If the two authors of this project practiced their profession in Italy, this album would never have seen the light of day. The slowness and unreliability of the Italian Postal Service would have discouraged even the most tenacious of musicians.
Fortunately for us, Ben Gibbard and Jimmy Tamburello are American, and in the United States, at least the Postal Service (hence the group's name) works as it should.
The endless postman-driven exchange of demos with sketched, retouched, and finalized songs, which the two used for the realization of this project, could thus happen at a certain speed, and we can only be pleased about this.

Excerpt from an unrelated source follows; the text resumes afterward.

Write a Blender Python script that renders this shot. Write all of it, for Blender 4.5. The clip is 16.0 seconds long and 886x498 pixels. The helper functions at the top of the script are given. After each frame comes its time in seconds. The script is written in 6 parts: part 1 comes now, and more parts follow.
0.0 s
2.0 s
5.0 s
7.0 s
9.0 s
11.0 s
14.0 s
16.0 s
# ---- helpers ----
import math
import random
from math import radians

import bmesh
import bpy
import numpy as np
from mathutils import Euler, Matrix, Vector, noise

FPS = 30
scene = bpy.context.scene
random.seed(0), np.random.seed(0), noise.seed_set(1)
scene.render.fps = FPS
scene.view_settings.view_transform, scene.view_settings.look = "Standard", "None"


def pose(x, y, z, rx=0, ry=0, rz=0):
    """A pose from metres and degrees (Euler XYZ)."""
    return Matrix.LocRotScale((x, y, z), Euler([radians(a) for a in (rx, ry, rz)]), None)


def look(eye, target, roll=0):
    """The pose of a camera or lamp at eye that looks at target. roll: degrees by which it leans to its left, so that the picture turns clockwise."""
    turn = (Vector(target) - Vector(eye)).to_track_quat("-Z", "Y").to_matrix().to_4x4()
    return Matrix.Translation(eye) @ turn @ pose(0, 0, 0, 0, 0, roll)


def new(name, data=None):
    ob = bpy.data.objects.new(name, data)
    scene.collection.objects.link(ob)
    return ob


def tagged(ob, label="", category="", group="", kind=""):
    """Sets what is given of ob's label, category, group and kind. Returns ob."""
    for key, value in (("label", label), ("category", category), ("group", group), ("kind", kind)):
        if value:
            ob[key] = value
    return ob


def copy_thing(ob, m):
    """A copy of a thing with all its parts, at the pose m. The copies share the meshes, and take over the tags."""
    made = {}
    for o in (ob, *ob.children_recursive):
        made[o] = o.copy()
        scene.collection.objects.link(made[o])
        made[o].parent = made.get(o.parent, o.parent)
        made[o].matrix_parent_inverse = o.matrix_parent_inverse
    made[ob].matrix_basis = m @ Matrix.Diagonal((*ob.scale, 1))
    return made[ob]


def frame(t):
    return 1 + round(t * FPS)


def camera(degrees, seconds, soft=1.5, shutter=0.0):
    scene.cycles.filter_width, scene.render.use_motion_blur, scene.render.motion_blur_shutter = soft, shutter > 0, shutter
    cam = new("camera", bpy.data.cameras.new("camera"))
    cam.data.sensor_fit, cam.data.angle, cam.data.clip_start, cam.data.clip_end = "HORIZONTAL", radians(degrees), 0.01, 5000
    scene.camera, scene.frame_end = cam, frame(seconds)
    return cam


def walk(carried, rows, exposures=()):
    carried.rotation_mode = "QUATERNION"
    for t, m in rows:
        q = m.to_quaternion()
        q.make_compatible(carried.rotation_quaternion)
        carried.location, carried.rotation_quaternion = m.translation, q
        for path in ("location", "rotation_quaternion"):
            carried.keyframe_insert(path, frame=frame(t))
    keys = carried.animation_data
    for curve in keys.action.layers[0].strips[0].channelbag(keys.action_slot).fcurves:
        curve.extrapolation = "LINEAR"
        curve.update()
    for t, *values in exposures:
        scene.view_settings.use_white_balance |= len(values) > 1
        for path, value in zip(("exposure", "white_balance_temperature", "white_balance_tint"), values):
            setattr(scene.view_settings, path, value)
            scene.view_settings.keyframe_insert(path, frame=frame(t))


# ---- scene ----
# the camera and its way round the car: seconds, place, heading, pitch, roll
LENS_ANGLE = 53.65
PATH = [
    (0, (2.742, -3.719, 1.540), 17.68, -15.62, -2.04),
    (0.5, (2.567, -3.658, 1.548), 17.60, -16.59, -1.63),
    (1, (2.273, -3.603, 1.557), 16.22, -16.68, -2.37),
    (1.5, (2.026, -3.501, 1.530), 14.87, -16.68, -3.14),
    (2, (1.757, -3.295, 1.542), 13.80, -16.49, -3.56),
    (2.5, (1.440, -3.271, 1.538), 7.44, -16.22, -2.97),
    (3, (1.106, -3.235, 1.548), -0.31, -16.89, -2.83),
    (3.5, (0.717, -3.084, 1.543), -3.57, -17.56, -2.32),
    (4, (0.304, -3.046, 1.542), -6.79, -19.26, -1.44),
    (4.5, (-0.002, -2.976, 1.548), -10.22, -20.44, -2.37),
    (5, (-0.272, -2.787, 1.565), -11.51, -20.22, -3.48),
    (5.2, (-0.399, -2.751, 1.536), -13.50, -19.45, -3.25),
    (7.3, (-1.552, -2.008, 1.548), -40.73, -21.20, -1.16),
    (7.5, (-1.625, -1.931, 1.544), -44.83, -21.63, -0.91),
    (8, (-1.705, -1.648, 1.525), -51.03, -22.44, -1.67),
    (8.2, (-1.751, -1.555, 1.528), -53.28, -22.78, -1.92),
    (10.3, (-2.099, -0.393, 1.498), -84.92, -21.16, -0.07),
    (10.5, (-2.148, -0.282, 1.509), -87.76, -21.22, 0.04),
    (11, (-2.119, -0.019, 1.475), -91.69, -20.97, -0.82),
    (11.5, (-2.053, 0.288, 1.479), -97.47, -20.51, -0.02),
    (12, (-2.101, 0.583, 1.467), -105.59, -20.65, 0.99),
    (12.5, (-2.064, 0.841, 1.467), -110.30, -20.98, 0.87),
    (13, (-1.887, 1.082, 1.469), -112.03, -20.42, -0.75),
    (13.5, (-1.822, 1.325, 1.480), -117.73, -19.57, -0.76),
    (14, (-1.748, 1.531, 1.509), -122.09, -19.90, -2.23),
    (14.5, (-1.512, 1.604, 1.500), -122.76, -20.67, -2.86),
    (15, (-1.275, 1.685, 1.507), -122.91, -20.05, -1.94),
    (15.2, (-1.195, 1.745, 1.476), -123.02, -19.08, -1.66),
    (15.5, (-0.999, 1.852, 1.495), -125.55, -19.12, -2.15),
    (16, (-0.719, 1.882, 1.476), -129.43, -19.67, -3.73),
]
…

Though the result of experiences matured in musical scenes far apart from each other (Gibbard comes from the emo band Death Cab For Cutie while Tamburello is the DJ in the electronic project Dntel), "Give Up" is the result of a fortunate and well-tested partnership capable of producing a sunny electro-pop.

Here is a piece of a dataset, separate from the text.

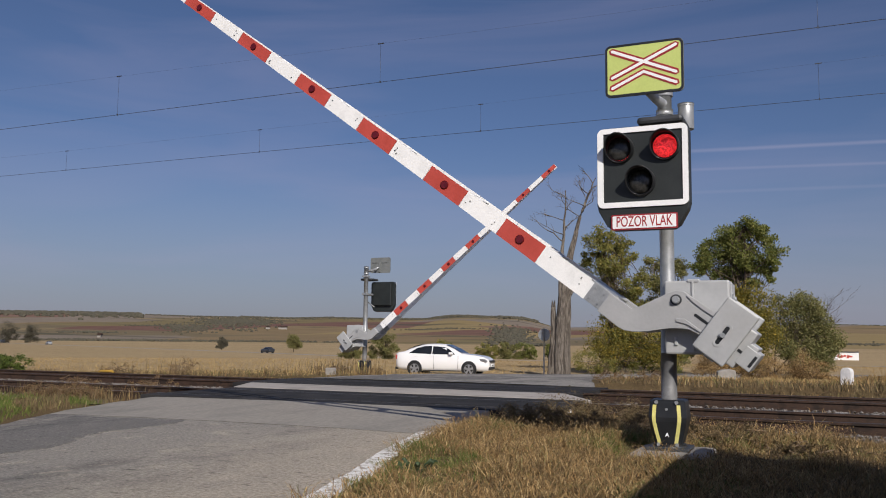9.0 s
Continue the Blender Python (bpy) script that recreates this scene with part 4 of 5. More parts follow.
# trees and hedges out in the fields
for k, (x, y, h, w, leaves) in enumerate(((-70, 134, 5.2, 2.9, LEAF_BROWN), (-75, 131, 3.6, 2.0, LEAF_BROWN), (-65, 147, 3.8, 2.6, LEAF_OLIVE), (-61, 160, 3.4, 2.8, LEAF_OLIVE), (-57, 161, 3.8, 2.2, LEAF_BROWN), (-54, 163, 3.6, 2.6, LEAF_GREEN), (-49, 166, 3.8, 2.0, LEAF_GREEN),
                                           (-164, 209, 4.6, 1.6, LEAF_FAR), (-130, 196, 5.6, 2.0, LEAF_BROWN), (-364, 301, 11, 4.5, LEAF_FAR), (-355, 306, 10, 4.0, LEAF_FAR), (14, 105, 2.6, 3.6, LEAF_BROWN))):
    leafy("field_tree" if h > 4.2 else "field_bush", (x, y, height(x, y) - 0.1), [(0, 0, h * 0.56, w * 0.8, h * 0.36), (w * 0.4, 0, h * (0.42 if h > 4.2 and w < 2.5 else 0.28), w * 0.7, h * 0.28), (-w * 0.45, 0, h * (0.4 if h > 4.2 and w < 2.5 else 0.26), w * 0.7, h * 0.28)], leaves,
          "autumn tree standing alone in the stubble field" if h > 4.2 else "rounded autumn bush in the field", "tree" if h > 4.2 else "bush", 40, 260, 0.06 + h * 0.012, 1, 40 + k, 0.05 + 0.012 * h, group="trees in the fields")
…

Ten tracks built on a melodic electronic carpet made of drum beats and keyboards on which Gibbard's voice and lyrics create romantic and positive atmospheres that are a pleasure to immerse oneself in.
Think of Postal Service as an indie and renewed version of the New Order and of this album as the Kings of Convenience insisting on the sounds of "Versus," definitively hanging up the acoustic guitar, or the Notwist who have finally decided to release all the songs born from the sessions of the wonderful "Neon Golden".
In this way, you get an idea of a pleasant project born perhaps as a pastime, perhaps as a distraction from other activities, but without a doubt one of the most interesting of the latest American independent scene.